Attending a wedding in Udaipur in Western India of a family from Mumbai, took me to my childhood.  My father comes from a large family in Eastern Anatolia.  So I spent part of my summers as a child attending the weddings of my elder cousins. Just like the ones in India, they used to last for a couple of days. Just like in India, having henna in your hands ahead of the final ceremony is, for instance, among the ritual.

So I was not surprised at all to hear that Turkey, despite its distance to the country, had recently become one of the most popular destinations for Indians organizing their weddings. Historic Istanbul with the Bosporus; Cappadocia with its magical setting and Antalya with its holiday resorts are the three most preferred destinations for weddings. Besides being an exotic choice, the cultural affinity between the two countries, especially regarding the wedding tradition, makes Turkey one of the best options to accommodate to the needs of a traditional Indian wedding.

But Turkey is not only on the radar of Indian families with wedding plans; I have come across so many Indians that have been to Turkey, that I have realized the country has already become a very popular travel destination for India.

“More than 95,000 Indian tourists visited our country in 2013,” Burak Akçapar, Turkey’s ambassador to New Delhi, said to me. This means a sevenfold increase in the last 10 years.

“The number of tourists visiting our country increases by 20 percent each year.
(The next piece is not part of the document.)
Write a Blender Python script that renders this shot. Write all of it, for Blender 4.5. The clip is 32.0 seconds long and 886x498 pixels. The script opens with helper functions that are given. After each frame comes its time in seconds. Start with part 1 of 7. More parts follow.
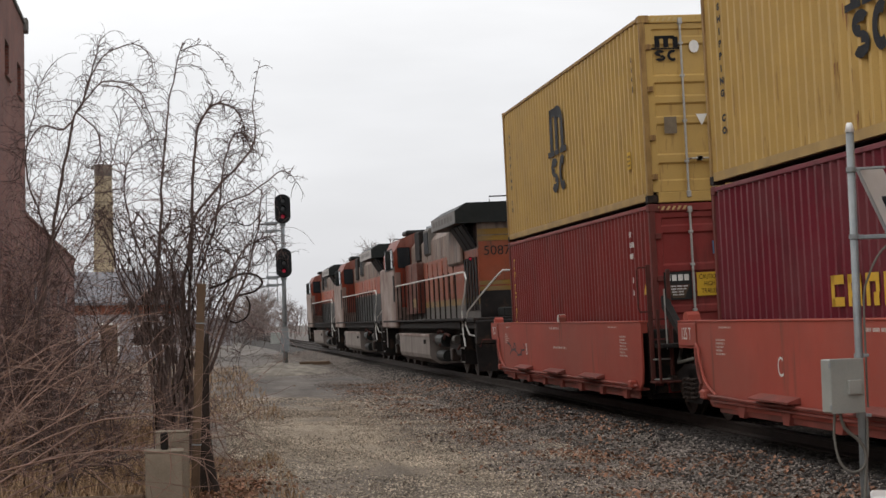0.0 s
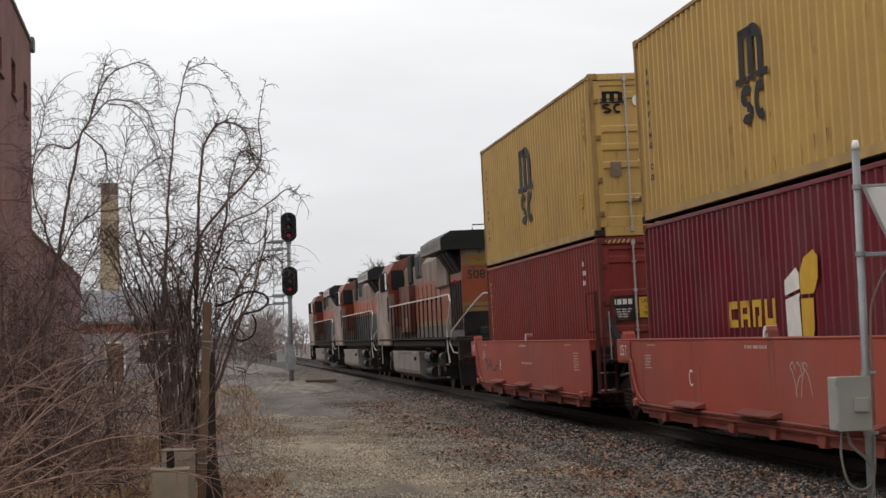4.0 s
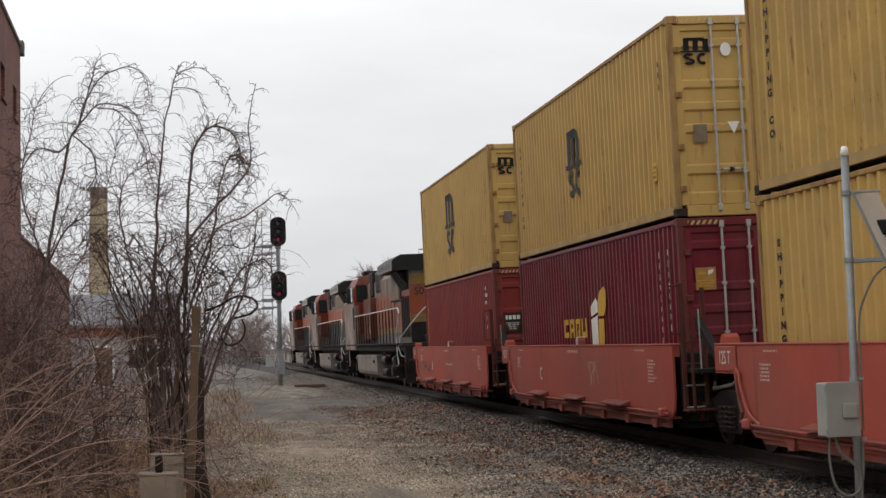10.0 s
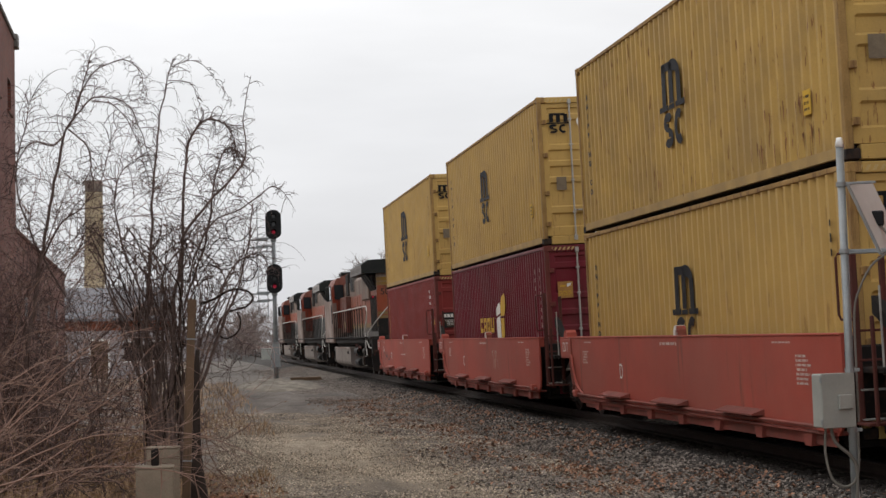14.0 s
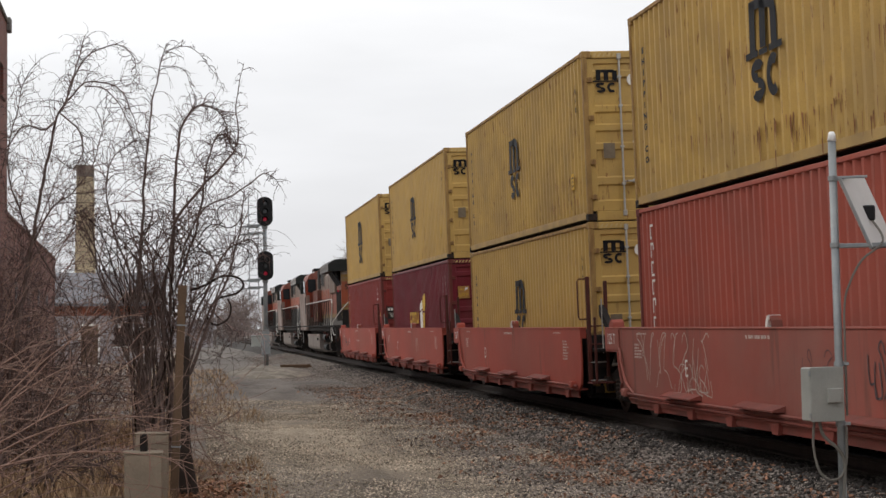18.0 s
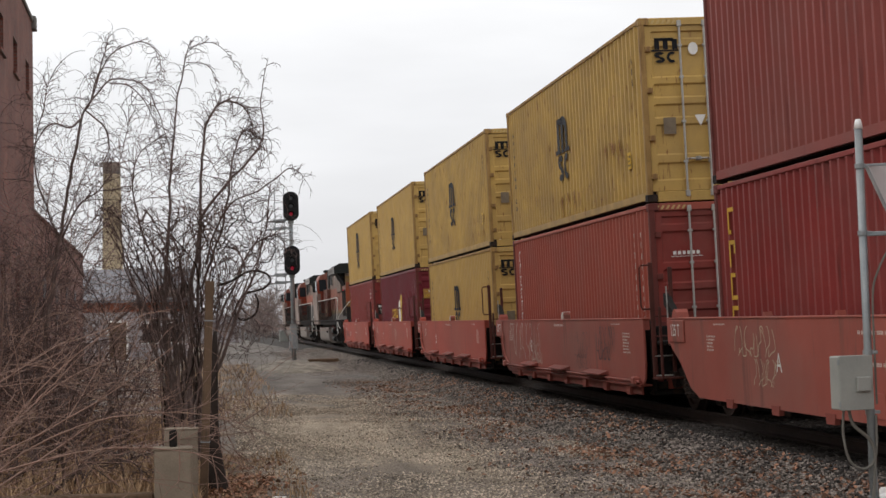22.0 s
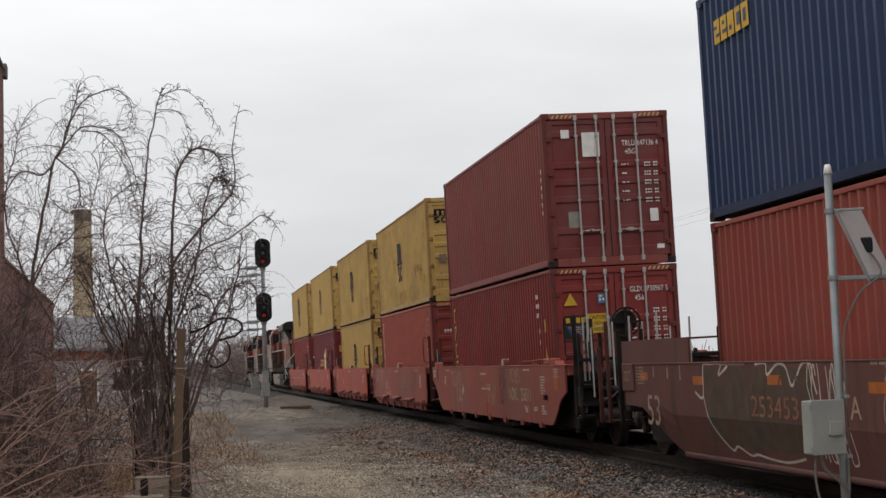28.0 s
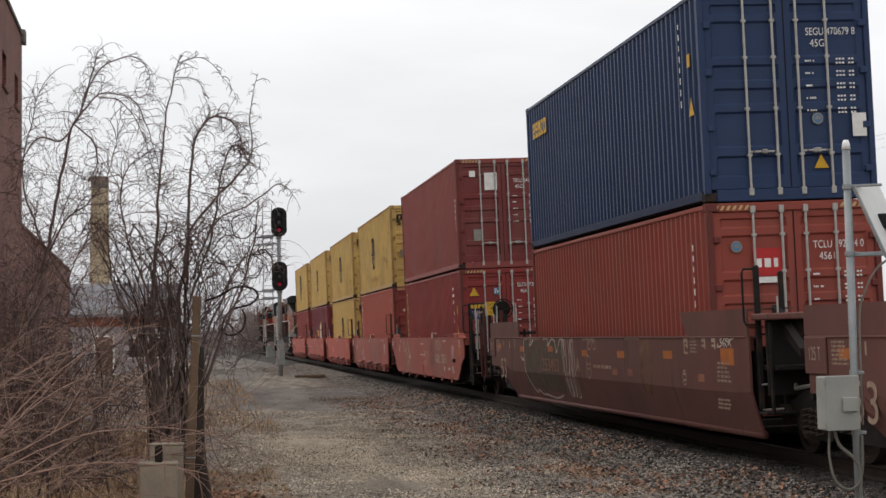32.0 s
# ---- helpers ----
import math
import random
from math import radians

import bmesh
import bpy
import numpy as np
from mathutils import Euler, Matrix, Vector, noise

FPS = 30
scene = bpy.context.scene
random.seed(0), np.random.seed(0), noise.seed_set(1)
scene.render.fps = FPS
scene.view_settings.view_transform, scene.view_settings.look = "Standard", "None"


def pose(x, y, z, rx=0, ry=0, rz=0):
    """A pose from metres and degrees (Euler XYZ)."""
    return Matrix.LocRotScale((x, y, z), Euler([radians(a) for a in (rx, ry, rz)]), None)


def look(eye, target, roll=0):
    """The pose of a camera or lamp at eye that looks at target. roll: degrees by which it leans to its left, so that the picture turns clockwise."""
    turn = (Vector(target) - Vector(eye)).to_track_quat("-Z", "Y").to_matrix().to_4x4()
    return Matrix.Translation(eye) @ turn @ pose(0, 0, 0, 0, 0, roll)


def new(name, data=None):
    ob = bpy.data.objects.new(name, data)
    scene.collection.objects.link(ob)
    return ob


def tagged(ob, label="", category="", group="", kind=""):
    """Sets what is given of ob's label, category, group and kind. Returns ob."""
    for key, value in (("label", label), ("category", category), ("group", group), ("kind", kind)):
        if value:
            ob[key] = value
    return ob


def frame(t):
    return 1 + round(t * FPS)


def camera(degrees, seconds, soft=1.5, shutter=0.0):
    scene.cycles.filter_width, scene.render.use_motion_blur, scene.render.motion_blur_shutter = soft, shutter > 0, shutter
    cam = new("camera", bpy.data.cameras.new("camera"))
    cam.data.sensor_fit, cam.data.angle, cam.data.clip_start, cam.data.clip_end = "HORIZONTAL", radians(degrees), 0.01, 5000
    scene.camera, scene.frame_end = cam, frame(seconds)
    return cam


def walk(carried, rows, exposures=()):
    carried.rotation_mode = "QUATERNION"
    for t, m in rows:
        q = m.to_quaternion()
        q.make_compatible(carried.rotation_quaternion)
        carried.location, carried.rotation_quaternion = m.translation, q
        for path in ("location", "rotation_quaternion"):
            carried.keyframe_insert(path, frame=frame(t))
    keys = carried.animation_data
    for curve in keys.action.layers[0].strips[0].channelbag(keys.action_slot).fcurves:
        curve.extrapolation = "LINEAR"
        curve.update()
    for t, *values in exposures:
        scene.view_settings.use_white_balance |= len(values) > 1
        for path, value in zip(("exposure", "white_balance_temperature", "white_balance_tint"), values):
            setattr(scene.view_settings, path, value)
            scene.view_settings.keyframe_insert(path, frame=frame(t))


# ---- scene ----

# ---- camera: held by hand at one spot beside the track ----
EYE = (0.0, 0.0, 1.47)
cam = camera(29.26, 32.0, soft=1.5)


def aim(turn, tilt, lean):
    """Pose at EYE: degrees right of +Y, degrees up, degrees of lean."""
    a, b = radians(turn), radians(tilt)
    way = Vector((math.sin(a) * math.cos(b), math.cos(a) * math.cos(b), math.sin(b)))
    return look(EYE, Vector(EYE) + way * 50, lean)


walk(cam, [
    (0, aim(8.00, 2.46, -1.10)),
    (0.5, aim(7.92, 2.55, -1.09)),
    (1, aim(7.99, 2.69, -0.84)),
    (1.5, aim(7.81, 2.96, -0.82)),
    (2, aim(7.68, 3.04, -1.15)),
    (2.5, aim(7.60, 3.10, -1.15)),
    (3, aim(7.74, 3.21, -0.91)),
    (3.5, aim(7.73, 3.34, -1.16)),
    (4, aim(7.81, 3.07, -1.17)),
    (4.5, aim(8.06, 3.02, -1.36)),
    (6.5, aim(8.05, 2.92, -1.20)),
    (7, aim(8.05, 2.89, -1.20)),
    (7.5, aim(8.05, 2.90, -1.11)),
    (8, aim(8.09, 3.04, -1.13)),
    (8.5, aim(8.15, 3.12, -1.22)),
    (9, aim(8.26, 3.21, -1.23)),
    (9.5, aim(8.34, 3.22, -1.06)),
    (10, aim(8.17, 3.23, -1.04)),
    (10.5, aim(8.13, 3.14, -1.03)),
    (11, aim(8.27, 3.08, -1.03)),
    (11.5, aim(8.58, 2.98, -1.06)),
    (12, aim(8.55, 2.89, -1.05)),
    (12.5, aim(8.53, 2.91, -1.21)),
    (13, aim(8.36, 2.95, -1.12)),
    (13.5, aim(8.35, 2.97, -1.21)),
    (14, aim(8.32, 2.97, -1.21)),
    (14.5, aim(8.24, 2.96, -1.38)),
    (16.5, aim(8.27, 2.92, -0.59)),
    (17, aim(9.07, 2.89, -0.49)),
    (17.5, aim(8.98, 2.72, -0.46)),
    (18, aim(8.61, 2.60, -0.52)),
    (18.5, aim(8.00, 2.27, -0.29)),
    (19, aim(7.70, 2.31, -0.17)),
    (19.5, aim(7.53, 3.00, -0.36)),
    (20, aim(7.60, 3.09, -0.64)),
    (20.5, aim(7.66, 3.01, -0.56)),
    (21, aim(7.72, 2.84, -0.80)),
    (21.5, aim(7.66, 2.34, -0.89)),
    (22, aim(7.72, 2.37, -1.16)),
    (22.5, aim(8.13, 1.88, -0.98)),
    (23, aim(8.69, 1.84, -1.03)),
    (23.5, aim(8.07, 2.02, -0.71)),
    (24, aim(7.78, 2.18, -0.70)),
    (24.5, aim(8.24, 2.42, -1.43)),
    (25, aim(8.67, 2.69, -1.82)),
    (25.5, aim(8.86, 2.94, -1.71)),
    (27.5, aim(8.62, 3.71, -1.33)),
    (28, aim(8.70, 3.91, -1.44)),
    (28.5, aim(8.27, 3.98, -1.38)),
    (29, aim(8.03, 3.65, -1.18)),
    (29.5, aim(7.95, 3.00, -1.51)),
    (30, aim(8.09, 3.01, -1.08)),
    (30.5, aim(8.20, 3.09, -1.18)),
    (31, aim(8.30, 2.97, -1.20)),
    (31.5, aim(8.00, 2.94, -1.00)),
    (32, aim(8.14, 2.94, -0.70)),
], exposures=[(0, 0.03), (4, 0.0), (9, -0.03), (14, 0.0), (17, 0.03), (19, 0.10), (20, 0.03), (21, 0.01), (22, 0.09), (23, 0.13), (25, 0.07), (28, -0.14), (29.5, -0.02), (32, 0.04)])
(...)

With the implementation of the e-visa system settling down this year we expect an explosion,” said Akçapar adding, “The numbers in our hands as of mid-June indicate that there will be a 57 percent increase in the number of visas issued for travelling to Turkey in 2014.”

The wedding organizations of some Indian families in Turkey, as well as the shooting of Indian movies, have a multiplier effect in the promotion of the country, said Akçapar.

The challenge remains in the transport, since flights between India and Turkey are already fully saturated. There are, in fact, efforts to increase twofold Turkish Airlines (THY) weekly 7 flights to New Delhi and Mumbai and start flights to new destinations in India, according to the Turkish envoy. As 14 million Indian tourists travel abroad each year, the increase in the number of THY flights will enable Turkey to welcome more tourists from India. THY as a global brand not only contributes to the promotion of Turkey as a touristic destination it also contributes to India’s economy by carrying 250,000 travelers to India each year.